« Je chante la musique traditionnelle capverdienne ». Deux trois mots, osés en français, pour se présenter, un sourire timide, et Lucibela, née en 1986 à São Nicolau, l’une des îles de l’archipel sahélien, se met à chanter. Comme elle l’a toujours fait, dans les bars, les clubs ou la rue des îles du Cap-Vert. Avec une joie simple et sans chichis.

Invitée par le festival Les Suds à Arles, dont la 23e édition s’est ouverte le 9 juillet, elle se produit le 10 en début de soirée, dans le cadre intimiste de la cour de l’Archevêché. Les musiciens assis l’accompagnent, avec une belle délicatesse (notamment le guitariste Aldair Lima Da Costa Neves). D’une voix douce et nuancée, la chanteuse enchaîne mélancoliques mornas et pétillantes coladeiras, les deux genres musicaux que Cesaria Evora (décédée le 17 décembre 2011) a su faire aimer au monde. Le répertoire de Lucibela provient essentiellement du premier album de la chanteuse, Laço Umbilical, paru en février sur le label Lusafrica, créé par José Da Silva, découvreur et producteur de Cesaria Evora.

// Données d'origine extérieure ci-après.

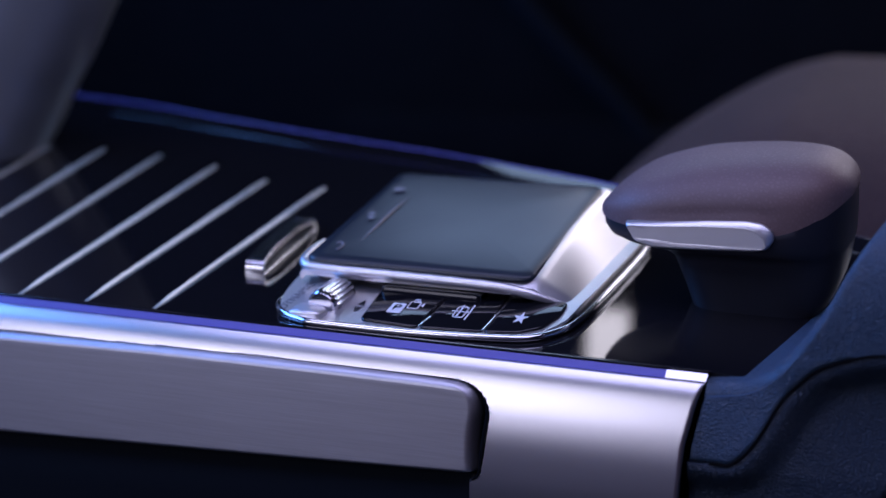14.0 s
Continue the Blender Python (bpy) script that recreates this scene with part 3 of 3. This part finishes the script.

« Je suis capverdienne et je vais vous interpréter un funana des années 1980 ». Invitée de Gilberto Gil, qui ouvrait, peu après 22 heures, la première des soirées au théâtre antique du festival, Mayra Andrade lance l’énergique Compasso Pilom. C’est une composition de Bulimundo, un groupe formé en 1978 (trois ans après l’indépendance du Cap-Vert), pionnier de la rénovation de ce genre rural. La chanteuse tient en main le « ferrinho », l’indispensable bout de fer, vigoureusement gratté au couteau, qui assure le tempo de ce style nerveux, joué à l’accordéon (« gaita », au Cap-Vert), emblématique de l’île de Santiago, la plus « africaine » de l’archipel, celle de sa capitale, Praia.

La chanteuse capverdienne Mayra Andrade. / COAST COMPANY

Une énergie solaire

Frétillant comme un jeune homme, Gilberto Gil (76 ans) est sous le charme. La fièvre monte dans le théâtre antique quasi plein (pas loin de 2 500 spectateurs). Dehors, les klaxons fêtent la victoire de l’équipe de France en demi-finale du Mondial de football ; ici on célèbre les 40 ans de Refavela, l’un de ses albums les plus irrigués de sa revendication de négritude, paru l’année où il participait au Festac77, festival des arts et de la culture noirs, organisé à Lagos, au Nigéria.

Quelques heure avant ce concert où elle reprenait également deux ou trois titres de Refavela et participait aux chœurs, Mayra Andrade clamait son bonheur. « J’ai conscience de faire une tournée avec quelqu’un qui a pour moi la dimension de Fela Kuti ou Bob Marley. » Après cette aventure, la chanteuse reprendra le cours de ses affaires personnelles, avec la sortie d’un nouvel album, Manga, enregistré entre Abidjan et Paris (parution prévue en octobre, chez Sony). lnstallée à Lisbonne depuis bientôt trois ans, comme Lucibela, qui est venue y vivre en quittant le Cap-Vert, après quatorze années à Paris, Mayra Andrade dit trouver une énergie solaire à cette ville, « où l’on n’a pas besoin que tout soit sur la table pour faire un bon repas. On se débrouille avec ce qu’il y a ».

Les Suds à Arles, jusqu’au 15 juillet. Avec Alba Molina, Aman Doktor/Djam Live (Tony Gatlif), Xylouris White, Altin Gün… le 12 ; Trio Joubran, Puerto Candelaria, 47Soul… le 13 ; Love I Obey (Rosemary Standley), Yom & The Wonder Rabbis, Cannibale… le 14. www.suds-arles.com

Lucibela en concert au festival Rhizomes à Paris (Square Rachmaninov) le 14 juillet, au festival Là c’est de la musique à Avignon (Vaucluse) le 15, aux Mardis de l’été à Nérac (Lot-et-Garonne) le 17, à Eclats – Festival de la Voix à Dieulefit (Drôme), au New Morning à Paris le 29 novembre.

Mayra Andrade en tournée en octobre dont le 23 au festival Worldstock, aux Bouffes du Nord, à Paris.